A team led by researchers from the University of Queensland (UQ) has recently shed new light on the crucial role of saturated free fatty acids (FFAs) in the brain's memory creation process.

"We've shown previously that levels of saturated fatty acids increase in the brain during neuronal communication, but we didn't know what was causing these changes," Isaac Akefe, lead author of the study and research fellow at UQ, said on Tuesday.

"Now for the first time, we've identified alterations in the brain's fatty acid landscape when the neurons encode a memory," the scholar noted.

In their latest paper published in EMBO Journal, researchers dived deep into a novel interaction between the Phospholipase A1 (PLA1) isoform DDHD2 and a key synaptic protein dubbed STXBP1 by conducting longitudinal experiments on mice.

They found that STXBP1 controls the targeting of DDHD2 to the plasma membrane and the subsequent generation of saturated FFAs. 

"To determine the importance of free fatty acids in memory formation, we used mouse models where the PLA1 gene is removed," said Frederic Meunier, co-author of the study and professor at UQ.

"Even before their memories became impaired, their saturated free fatty acid levels were significantly lower than control mice. This indicates that this PLA1 enzyme, and the fatty acids it releases, play a key role in memory acquisition," he noted. 

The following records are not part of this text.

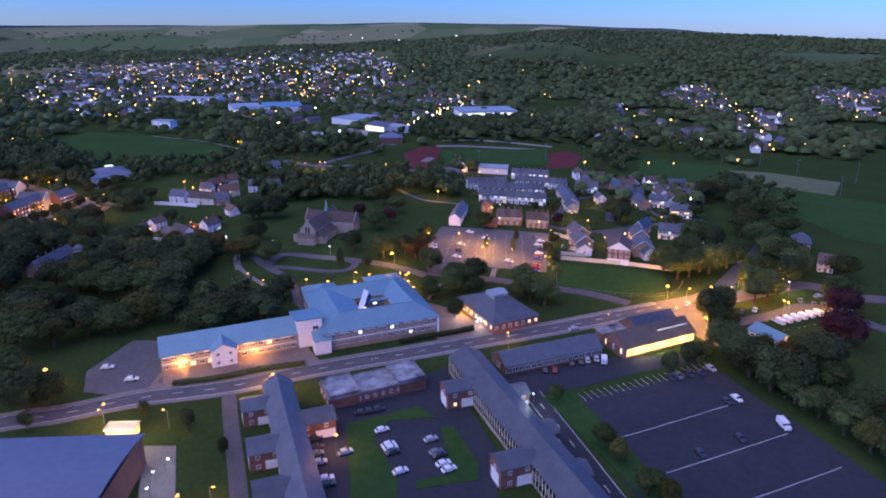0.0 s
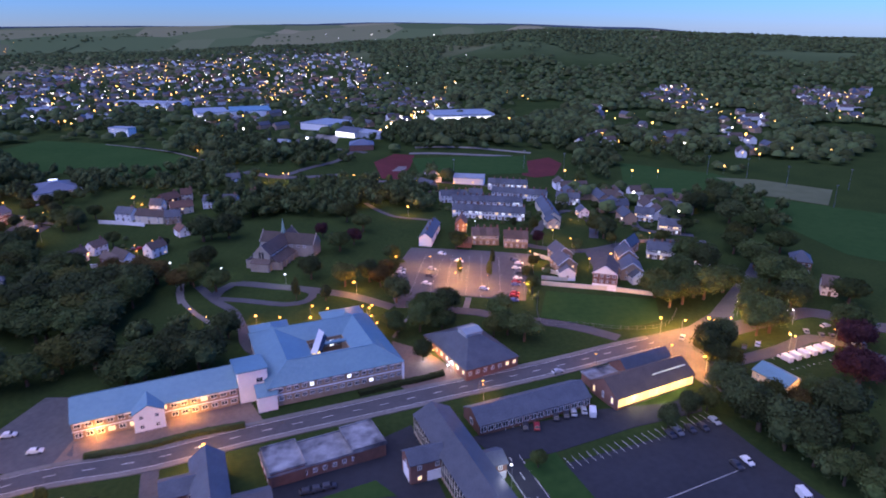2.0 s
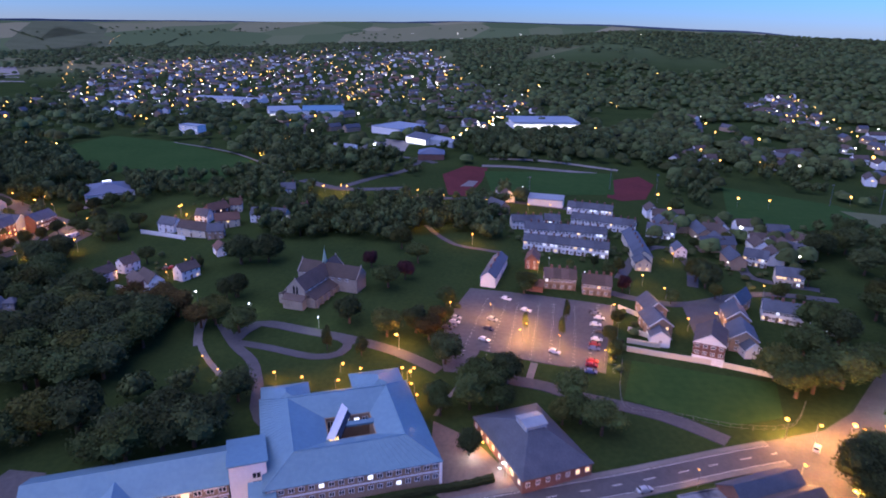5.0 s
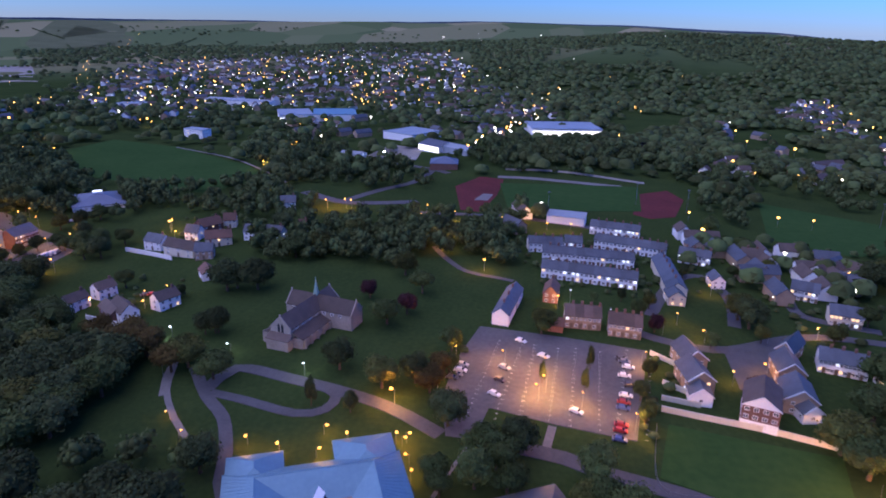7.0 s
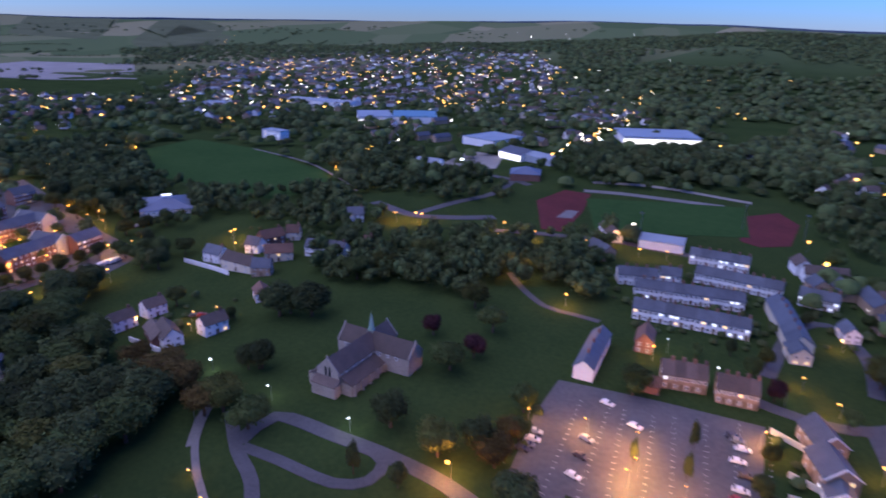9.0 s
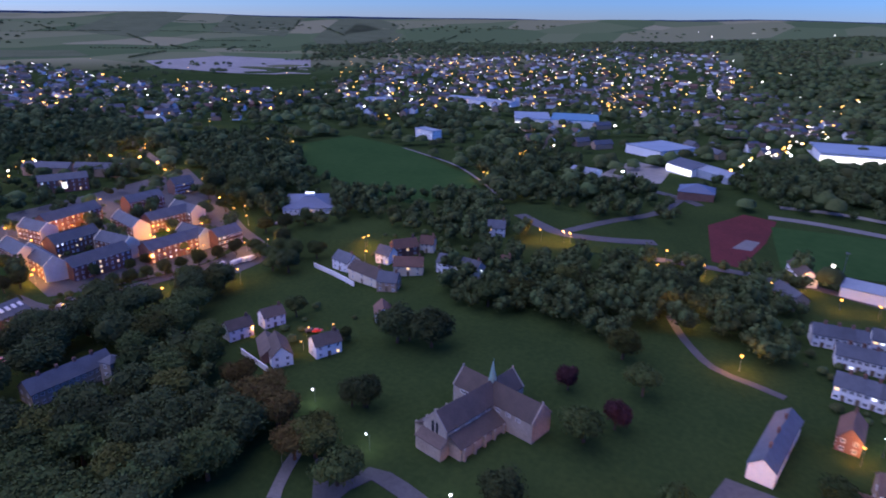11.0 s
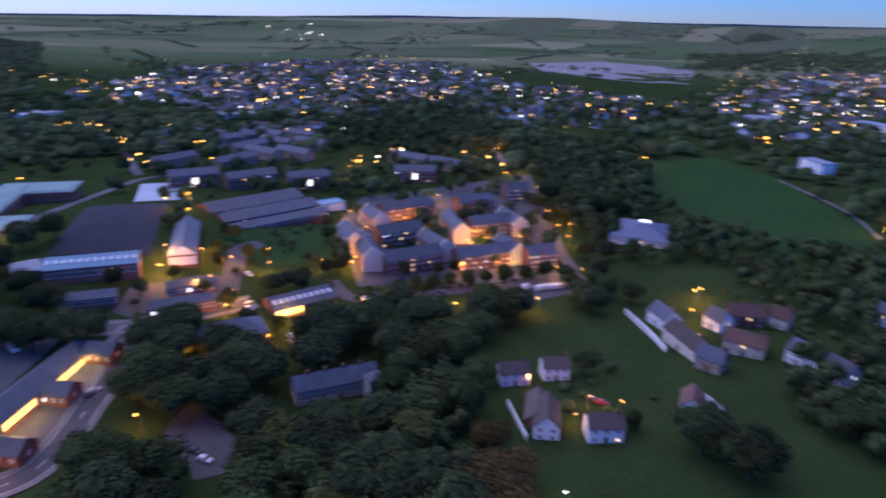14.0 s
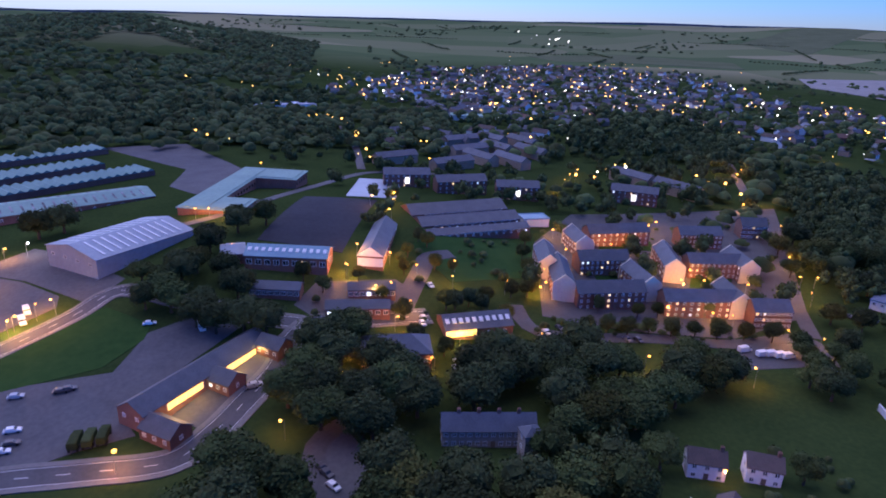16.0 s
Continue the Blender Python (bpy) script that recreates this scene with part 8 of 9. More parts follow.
tree(120.8, 306.3, 8.5, 0, 1.00)
tree(122.2, 289.6, 8.5, 5, 1.00)
tree(108.2, 280.2, 8.5, 2, 1.00)
tree(138.4, 318.4, 8.5, 1, 1.00)
tree(105.3, 290.2, 8.5, 4, 1.00)
tree(133.6, 325.2, 8.5, 5, 1.00)
tree(164.9, 317.5, 8.5, 0, 1.00)
tree(172.2, 355.4, 8.5, 4, 1.00)
tree(195.4, 383.1, 8.5, 2, 1.00)
tree(187.6, 399.5, 8.5, 3, 1.00)
tree(184.7, 430.0, 8.5, 4, 1.00)
tree(202.6, 449.9, 8.5, 5, 1.00)
tree(190.3, 346.3, 8.5, 2, 1.00)
tree(102.4, 214.0, 6.7, 1, 1.00)
tree(103.1, 202.7, 7.5, 3, 1.00)
tree(104.4, 195.3, 7.7, 1, 1.00)
tree(108.0, 187.8, 8.5, 3, 1.00)
tree(112.4, 183.2, 8.5, 1, 1.00)
tree(129.2, 197.3, 8.5, 3, 1.00)
tree(147.2, 217.0, 8.5, 6, 1.00)
tree(161.1, 239.0, 8.3, 6, 1.00)
tree(185.0, 280.8, 8.5, 2, 1.00)
tree(110.3, 229.6, 5.1, 4, 1.00)
tree(113.1, 206.2, 5.5, 4, 1.00)
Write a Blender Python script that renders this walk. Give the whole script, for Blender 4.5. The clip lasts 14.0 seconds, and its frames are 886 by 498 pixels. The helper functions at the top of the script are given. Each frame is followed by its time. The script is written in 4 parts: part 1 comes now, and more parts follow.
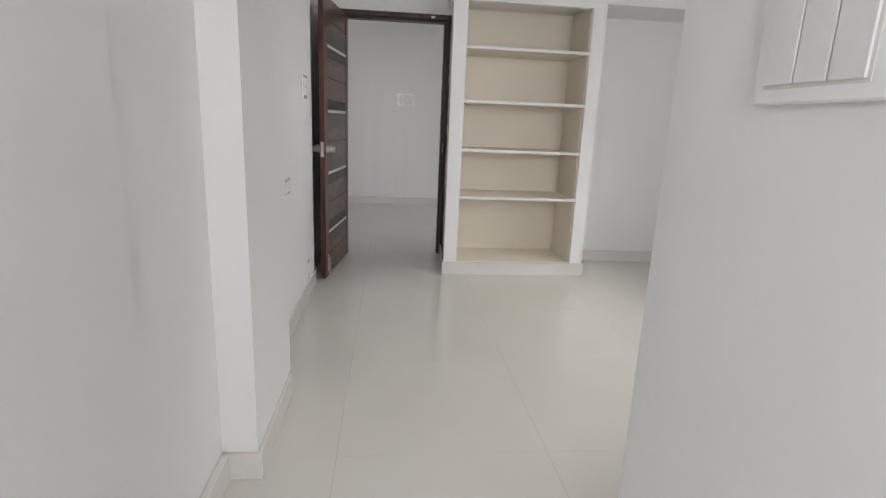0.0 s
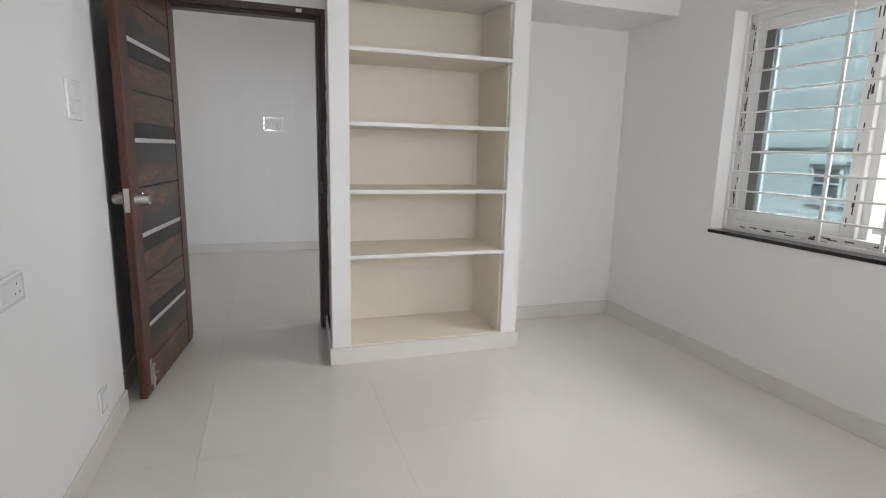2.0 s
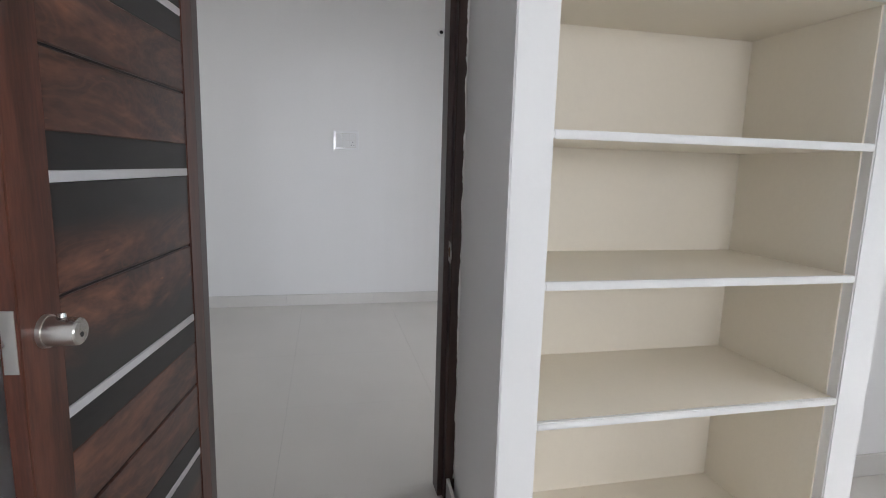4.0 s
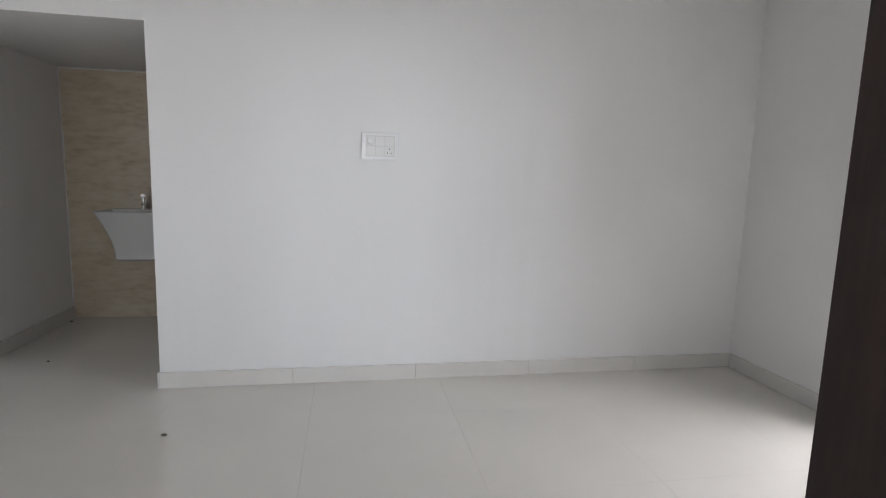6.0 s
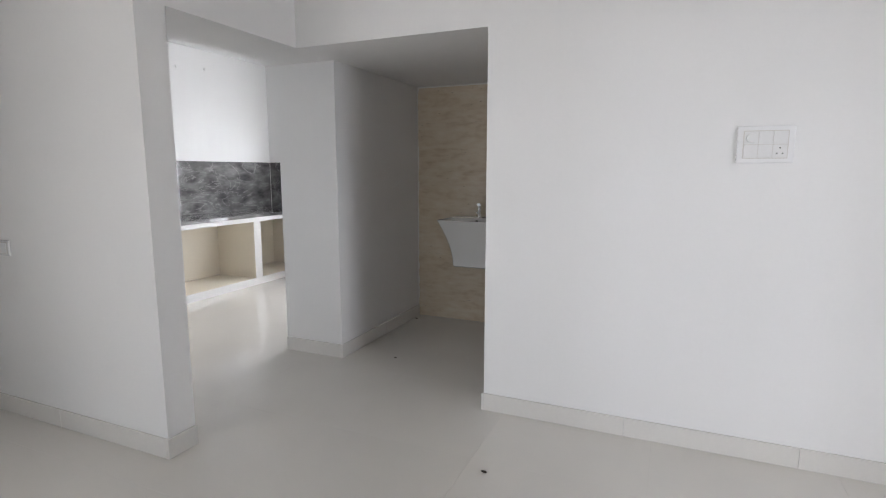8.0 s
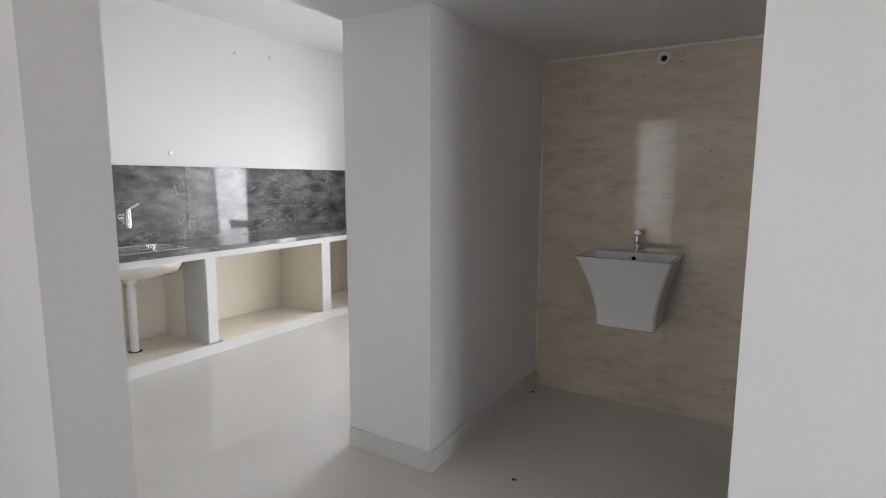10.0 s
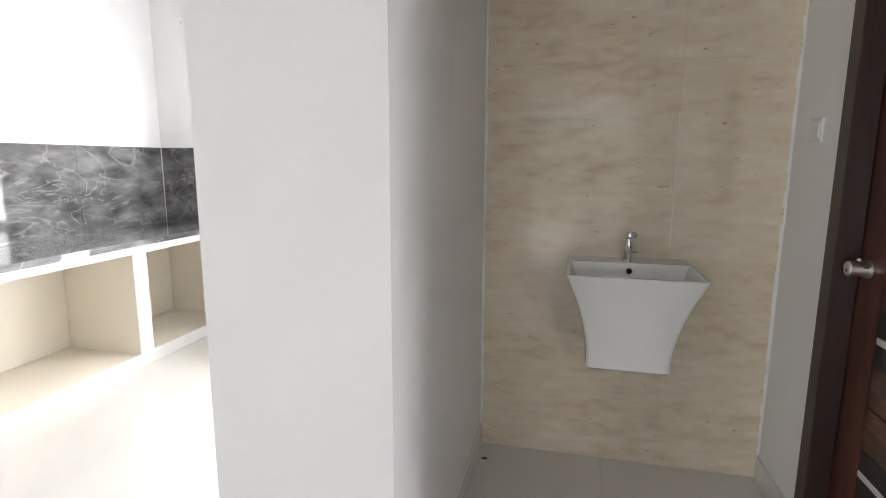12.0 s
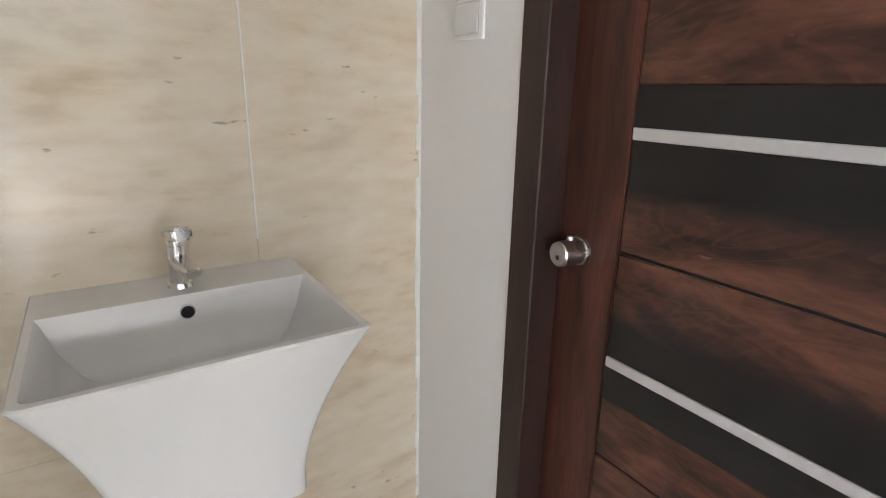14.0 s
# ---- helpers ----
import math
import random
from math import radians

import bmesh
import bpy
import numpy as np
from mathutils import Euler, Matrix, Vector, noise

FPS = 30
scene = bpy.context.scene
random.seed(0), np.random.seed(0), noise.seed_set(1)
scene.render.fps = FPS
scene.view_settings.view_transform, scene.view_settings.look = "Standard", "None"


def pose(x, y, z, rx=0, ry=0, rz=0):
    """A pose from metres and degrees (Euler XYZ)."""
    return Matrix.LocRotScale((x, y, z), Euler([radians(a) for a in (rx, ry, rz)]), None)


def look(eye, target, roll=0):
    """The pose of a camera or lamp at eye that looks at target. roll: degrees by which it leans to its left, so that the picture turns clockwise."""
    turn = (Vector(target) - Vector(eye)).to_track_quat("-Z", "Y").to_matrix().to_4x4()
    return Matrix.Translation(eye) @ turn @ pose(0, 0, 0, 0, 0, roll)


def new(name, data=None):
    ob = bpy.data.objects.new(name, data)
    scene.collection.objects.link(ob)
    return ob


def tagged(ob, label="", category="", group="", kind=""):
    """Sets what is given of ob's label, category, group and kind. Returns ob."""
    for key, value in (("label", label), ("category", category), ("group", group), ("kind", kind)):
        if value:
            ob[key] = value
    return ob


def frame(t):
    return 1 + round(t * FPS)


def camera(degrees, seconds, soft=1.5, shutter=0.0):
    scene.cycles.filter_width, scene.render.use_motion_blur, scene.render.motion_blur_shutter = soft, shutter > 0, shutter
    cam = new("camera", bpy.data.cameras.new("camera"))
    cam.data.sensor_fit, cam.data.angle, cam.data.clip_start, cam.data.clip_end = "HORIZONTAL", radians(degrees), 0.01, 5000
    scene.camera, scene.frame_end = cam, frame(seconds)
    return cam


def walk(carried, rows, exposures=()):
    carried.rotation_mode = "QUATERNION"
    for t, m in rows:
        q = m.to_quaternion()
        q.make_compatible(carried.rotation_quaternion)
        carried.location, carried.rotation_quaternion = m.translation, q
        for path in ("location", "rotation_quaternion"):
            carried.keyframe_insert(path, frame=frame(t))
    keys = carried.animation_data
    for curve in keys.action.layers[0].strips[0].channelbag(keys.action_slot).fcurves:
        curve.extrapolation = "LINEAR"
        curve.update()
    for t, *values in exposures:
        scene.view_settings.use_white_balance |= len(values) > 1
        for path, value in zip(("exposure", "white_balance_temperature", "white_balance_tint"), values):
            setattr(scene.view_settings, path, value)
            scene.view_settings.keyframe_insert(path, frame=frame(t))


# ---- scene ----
cam = camera(80.0, 14.0, soft=1.1)
PATH = [
    (0, (0.566, -4.82, 1.22), (0.774, -2.887, 0.752), 2.4),
    (0.5, (0.552, -4.554, 1.242), (0.93, -2.636, 0.819), 2.7),
    (1, (0.513, -4.299, 1.247), (1.042, -2.41, 0.855), 2.3),
    (1.5, (0.603, -3.969, 1.249), (1.217, -2.104, 0.872), 1.8),
    (2, (0.69, -3.607, 1.25), (1.316, -1.744, 0.883), 1.4),
    (2.2, (0.68, -3.41, 1.262), (1.301, -1.544, 0.902), 1.4),
    (4.3, (0.589, -1.589, 1.300), (1.001, 0.344, 0.995), 1.8),
    (4.5, (0.582, -1.419, 1.296), (0.985, 0.517, 0.994), 1.9),
    (4.8, (0.560, -1.175, 1.320), (0.952, 0.764, 1.025), 1.6),
    (5, (0.590, -1.008, 1.326), (0.965, 0.932, 1.026), 1.5),
    (5.5, (0.609, -0.598, 1.334), (0.99, 1.345, 1.05), 1.9),
    (6, (0.59, -0.274, 1.333), (0.946, 1.675, 1.06), 1.7),
    (6.5, (0.533, -0.091, 1.349), (0.743, 1.88, 1.086), 1.2),
    (7, (0.515, 0.055, 1.361), (0.405, 2.034, 1.093), 0.7),
    (7.5, (0.501, 0.17, 1.389), (0.018, 2.089, 1.1), 0.2),
    (8, (0.414, 0.265, 1.391), (-0.37, 2.081, 1.096), 0.0),
    (8.2, (0.341, 0.332, 1.397), (-0.518, 2.113, 1.099), 0.2),
    (8.5, (0.239, 0.473, 1.393), (-0.717, 2.205, 1.099), 0.3),
    (9, (0.027, 0.795, 1.394), (-1.032, 2.472, 1.133), 0.2),
    (11.3, (-1.221, 1.915, 1.388), (-2.171, 3.654, 1.116), -0.1),
    (11.4, (-1.277, 1.906, 1.396), (-2.157, 3.68, 1.114), -0.1),
    (11.5, (-1.318, 2.012, 1.382), (-2.141, 3.813, 1.102), -0.0),
    (12, (-1.391, 2.327, 1.398), (-1.855, 4.244, 1.068), 0.2),
    (12.5, (-1.475, 2.594, 1.384), (-1.466, 4.558, 1.006), 0.4),
    (13, (-1.444, 2.884, 1.346), (-1.041, 4.797, 0.922), 0.4),
    (13.5, (-1.337, 3.221, 1.343), (-0.622, 5.024, 0.858), 0.6),
    (14, (-1.252, 3.557, 1.366), (-0.196, 5.154, 0.788), 1.1),
]
EXPOSURES = [(0, -0.1, 6200, 12), (2.2, 0.05, 6050, 12), (4.5, 0.45, 5850, 12), (5.2, 0.7, 5850, 12), (6.0, 0.5, 5950, 12.2), (7.0, 0.5, 5950, 12.3), (8.0, 0.78, 6000, 13), (9.0, 0.62, 6050, 12.7), (11.4, 1.05, 6100, 13.2), (12.0, 1.7, 6150, 13), (12.5, 2.2, 6200, 12.3), (13.2, 2.4, 6100, 12.5), (14, 2.55, 6100, 13)]
walk(cam, [(t, look(eye, target, roll)) for t, eye, target, roll in PATH], EXPOSURES)

# ---- world and light ----
world = bpy.data.worlds.new("world")
scene.world = world
world.use_nodes = True
wn, wl = world.node_tree.nodes, world.node_tree.links
sky = wn.new("ShaderNodeTexSky")
sky.sky_type, sky.sun_disc = "NISHITA", False
sky.sun_elevation, sky.sun_rotation = radians(45), radians(270)
wl.new(sky.outputs[0], wn["Background"].inputs[0])
wn["Background"].inputs[1].default_value = 0.075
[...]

As the fattiest organ in the body, 60 percent of the human brain consists of lipids, while fatty acids serve as the building blocks of those lipids or fats and are instrumental in communication between nerve cells. 

Meunier believed that manipulating this new memory acquisition pathway has "exciting potential" as a treatment for neurodegenerative disorders, such as Alzheimer's disease.